— Start of SOURCE DATA —

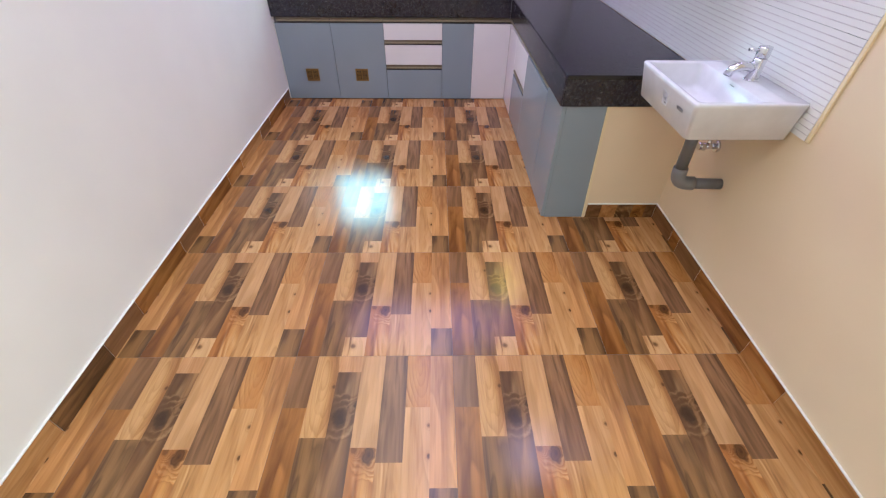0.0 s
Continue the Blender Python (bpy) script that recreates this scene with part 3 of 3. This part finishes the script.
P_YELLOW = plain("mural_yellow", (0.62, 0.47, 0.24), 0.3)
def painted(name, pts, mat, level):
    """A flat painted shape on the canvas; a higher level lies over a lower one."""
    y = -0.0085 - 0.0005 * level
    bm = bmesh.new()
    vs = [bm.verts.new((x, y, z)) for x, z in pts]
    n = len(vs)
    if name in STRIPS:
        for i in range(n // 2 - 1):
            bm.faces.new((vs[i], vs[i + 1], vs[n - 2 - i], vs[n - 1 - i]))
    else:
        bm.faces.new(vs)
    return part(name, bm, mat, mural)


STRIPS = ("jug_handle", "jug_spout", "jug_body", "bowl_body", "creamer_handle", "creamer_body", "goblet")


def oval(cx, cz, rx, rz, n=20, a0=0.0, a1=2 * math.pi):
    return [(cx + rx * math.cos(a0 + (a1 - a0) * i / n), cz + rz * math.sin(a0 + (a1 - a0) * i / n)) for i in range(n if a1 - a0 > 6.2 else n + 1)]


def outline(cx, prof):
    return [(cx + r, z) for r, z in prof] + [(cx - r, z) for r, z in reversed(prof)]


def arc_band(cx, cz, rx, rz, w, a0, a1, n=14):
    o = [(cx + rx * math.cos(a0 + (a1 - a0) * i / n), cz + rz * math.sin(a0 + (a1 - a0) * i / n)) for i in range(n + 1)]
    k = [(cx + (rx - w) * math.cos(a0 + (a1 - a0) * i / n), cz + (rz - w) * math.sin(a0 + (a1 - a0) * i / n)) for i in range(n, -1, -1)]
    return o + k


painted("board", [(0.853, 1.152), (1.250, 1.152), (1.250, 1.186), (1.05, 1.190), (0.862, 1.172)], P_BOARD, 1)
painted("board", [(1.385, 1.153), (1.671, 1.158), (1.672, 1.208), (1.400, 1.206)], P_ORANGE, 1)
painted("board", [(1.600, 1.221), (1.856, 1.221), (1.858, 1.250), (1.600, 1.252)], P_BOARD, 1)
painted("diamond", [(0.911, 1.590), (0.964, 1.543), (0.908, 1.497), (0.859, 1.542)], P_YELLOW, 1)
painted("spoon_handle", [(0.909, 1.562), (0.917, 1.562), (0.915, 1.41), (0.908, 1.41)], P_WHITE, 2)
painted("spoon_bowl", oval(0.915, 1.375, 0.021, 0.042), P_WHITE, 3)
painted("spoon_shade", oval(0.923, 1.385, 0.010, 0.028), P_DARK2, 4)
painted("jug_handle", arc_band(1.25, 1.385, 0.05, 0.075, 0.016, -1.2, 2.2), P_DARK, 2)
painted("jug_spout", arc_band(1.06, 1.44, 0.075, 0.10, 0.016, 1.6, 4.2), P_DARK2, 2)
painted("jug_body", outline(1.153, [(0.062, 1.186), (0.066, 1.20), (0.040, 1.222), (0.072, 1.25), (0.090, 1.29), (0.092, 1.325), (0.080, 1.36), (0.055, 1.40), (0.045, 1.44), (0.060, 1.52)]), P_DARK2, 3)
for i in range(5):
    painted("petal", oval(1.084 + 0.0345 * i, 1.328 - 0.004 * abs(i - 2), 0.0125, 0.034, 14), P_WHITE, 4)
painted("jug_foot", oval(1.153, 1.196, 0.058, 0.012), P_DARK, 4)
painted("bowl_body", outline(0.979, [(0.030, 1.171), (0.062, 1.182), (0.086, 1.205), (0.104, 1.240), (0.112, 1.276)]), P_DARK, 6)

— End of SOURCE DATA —

INSTRUCTIONS TO FOLLOW =>
In the listing above, locate the line containing "Continue the Blender" and the line containing "return o + k", then transcribe both and every line between them verbatim.

RESULT OF THIS TASK =>
Continue the Blender Python (bpy) script that recreates this scene with part 3 of 3. This part finishes the script.
P_YELLOW = plain("mural_yellow", (0.62, 0.47, 0.24), 0.3)
def painted(name, pts, mat, level):
    """A flat painted shape on the canvas; a higher level lies over a lower one."""
    y = -0.0085 - 0.0005 * level
    bm = bmesh.new()
    vs = [bm.verts.new((x, y, z)) for x, z in pts]
    n = len(vs)
    if name in STRIPS:
        for i in range(n // 2 - 1):
            bm.faces.new((vs[i], vs[i + 1], vs[n - 2 - i], vs[n - 1 - i]))
    else:
        bm.faces.new(vs)
    return part(name, bm, mat, mural)


STRIPS = ("jug_handle", "jug_spout", "jug_body", "bowl_body", "creamer_handle", "creamer_body", "goblet")


def oval(cx, cz, rx, rz, n=20, a0=0.0, a1=2 * math.pi):
    return [(cx + rx * math.cos(a0 + (a1 - a0) * i / n), cz + rz * math.sin(a0 + (a1 - a0) * i / n)) for i in range(n if a1 - a0 > 6.2 else n + 1)]


def outline(cx, prof):
    return [(cx + r, z) for r, z in prof] + [(cx - r, z) for r, z in reversed(prof)]


def arc_band(cx, cz, rx, rz, w, a0, a1, n=14):
    o = [(cx + rx * math.cos(a0 + (a1 - a0) * i / n), cz + rz * math.sin(a0 + (a1 - a0) * i / n)) for i in range(n + 1)]
    k = [(cx + (rx - w) * math.cos(a0 + (a1 - a0) * i / n), cz + (rz - w) * math.sin(a0 + (a1 - a0) * i / n)) for i in range(n, -1, -1)]
    return o + k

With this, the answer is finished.